We could have been twins—twins separated by months. Ten months and ten days to be exact. He has always been my protector. I have always been his fan. We’ve been each other’s counselor every time we have problems. We have been each other’s refuge.
The first time I heard he would get married before I would, I didn’t treat it quite seriously. One month before the wedding was when I broke down. I had been getting used to the fact that he had gone home only once a week but marriage would permanently dislodge him from our home. That was the harshest news that affected our nuclear family. We had always been five people despite our different schedules.
|the Viter-Ybasco family|
But we cannot always be five forever.
That was when he left and decided to tie the knot.
My brother has been married for 23 days already and Syme has been bullying me ever since: why haven't I written something about the wedding? It is an important event that has shaped not only my brother and his new wife's life but also our family's. Why don't I have a record, except the pictures, of that event? Most importantly, why is Syme more driven to have the event posted in my online journal more than I am? The last question I shall not answer.

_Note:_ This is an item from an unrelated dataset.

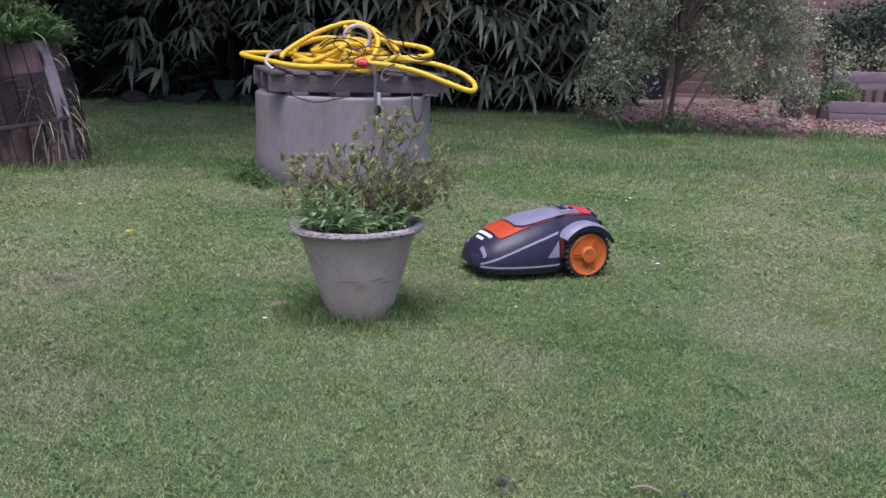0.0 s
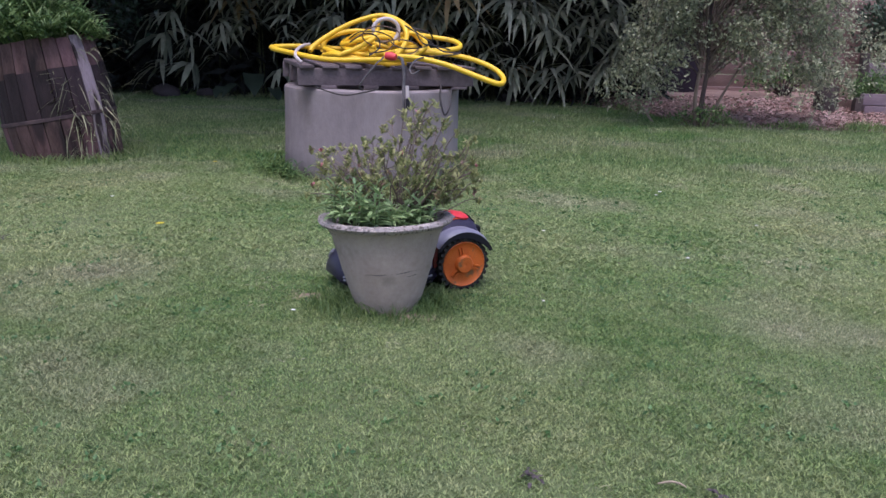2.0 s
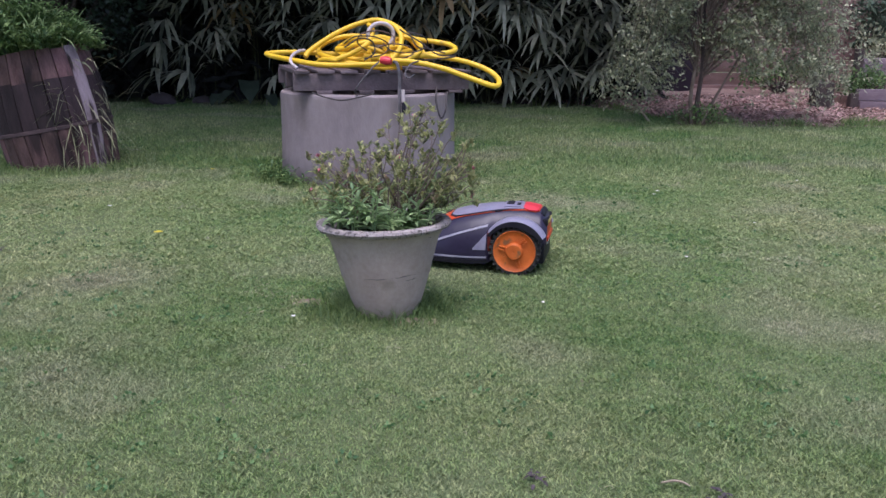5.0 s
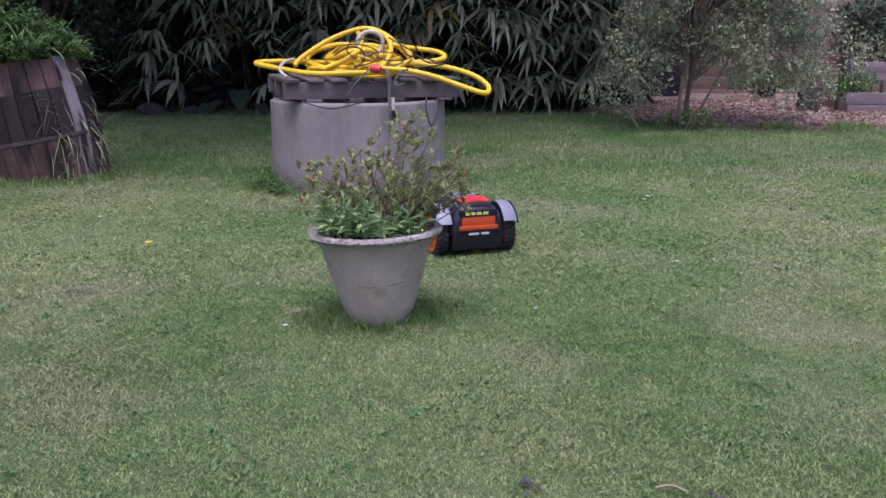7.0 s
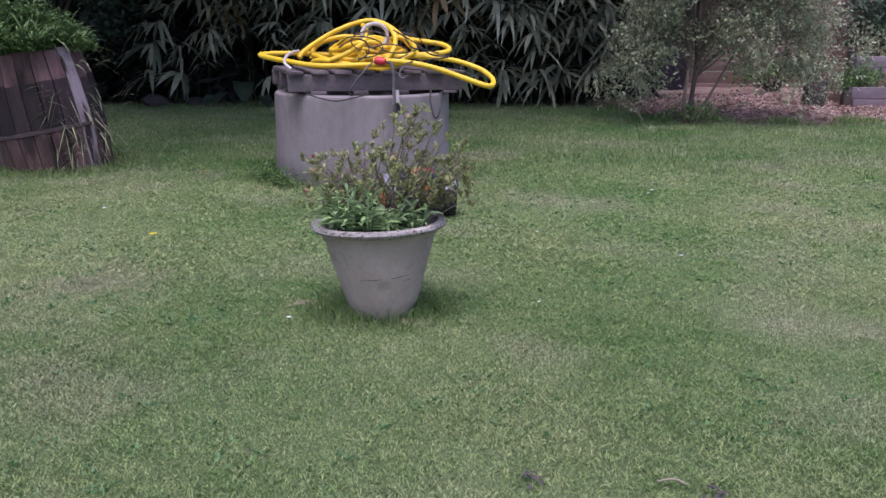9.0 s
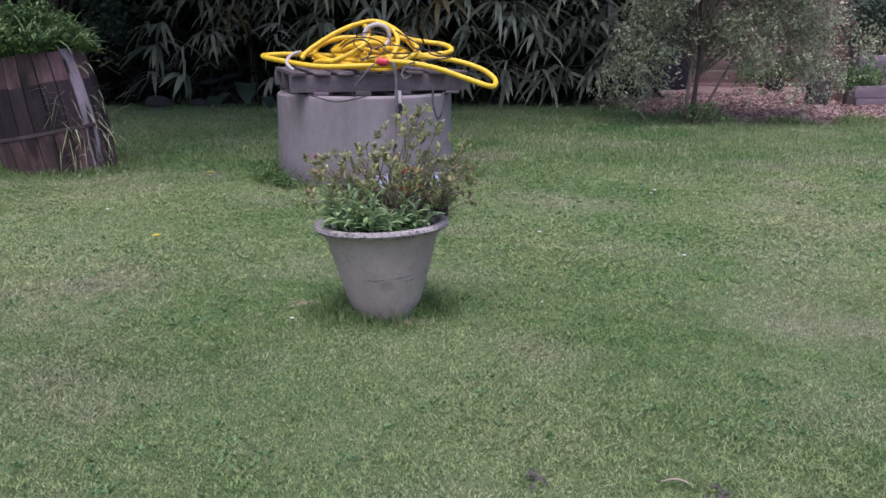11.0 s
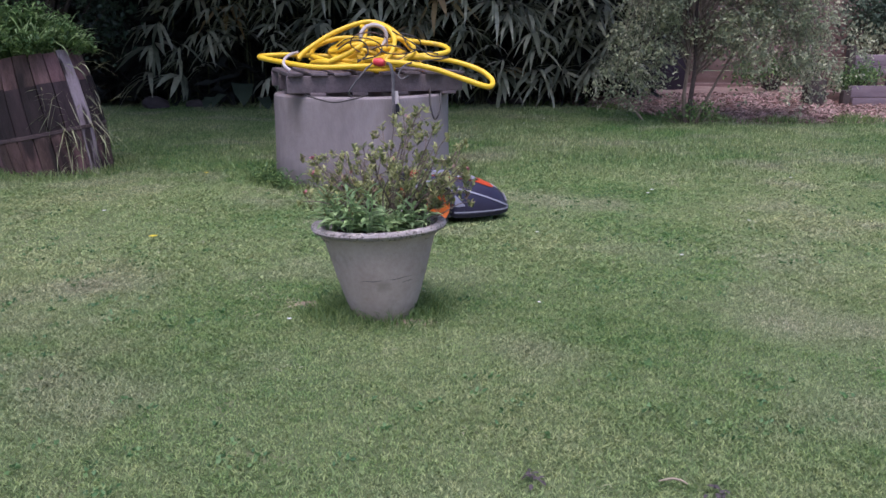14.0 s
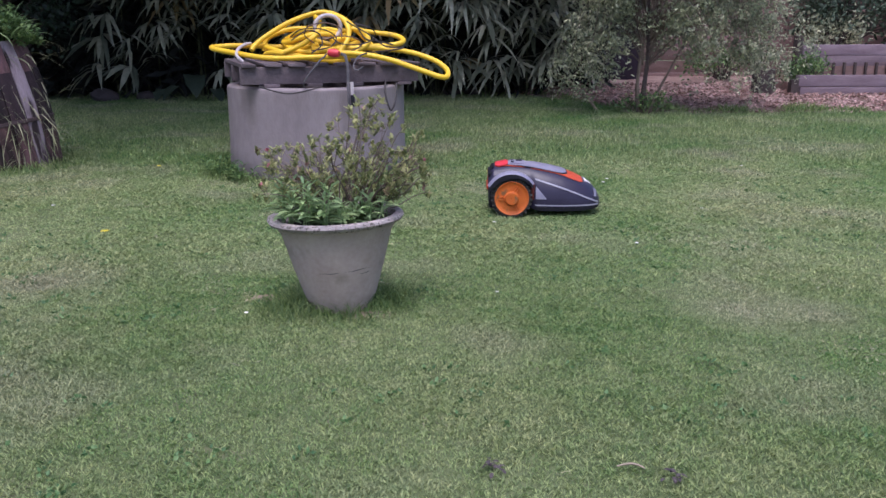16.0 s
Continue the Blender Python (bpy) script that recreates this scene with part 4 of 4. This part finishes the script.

I was the emcee in the reception. The fact that I was late in the wedding made the whole thing quite ironic. There had been a problem with the service of the wedding and my mom and I had been delayed. I was not even able to hear them say their vows. I was only able to attend the last part of the ceremony. I even thought I wouldn't be the emcee anymore and I already heaved a sigh of relief...only to figure out that I sighed too early.
I was still one of the masters of ceremony. I gathered my courage, thinking that the task was specifically assigned to me. I was there for a purpose and I intended to give my best for my brother.
The reception went well although there were minor problems. We were still able to include some wedding traditions like slicing of the cake, drinking of wine, and throwing of the garter and bouquet.
There were tear jerking speeches from the Bestman, my youngest brother, Drex, maid of honor, Grace's bestfriend, parents of both the groom and the bride and of course from the protagonists themselves, Grace and Ken.
I was not driven to tears by the speeches actually. I was even astounded hearing Bjorn speaking in English because it was the first time I heard him do so. What made me cry was when they started dancing to the tune of Butterfly Kisses.
That wedding may be the reason we are not together right now but it has made him extraordinarily happy. It is also the reason we have two additional family members, Grace and BJ.
With all of these said, I think I have to admit that the only thing that I want to say is, though it also pains me, I am happy that my 'Bal' has settled down. He deserves to be loved by someone he has devoted his life for. It is one kind of love that even a sister cannot give.
To my Kambal, you know that I'm always one of your greatest fans. That will never change.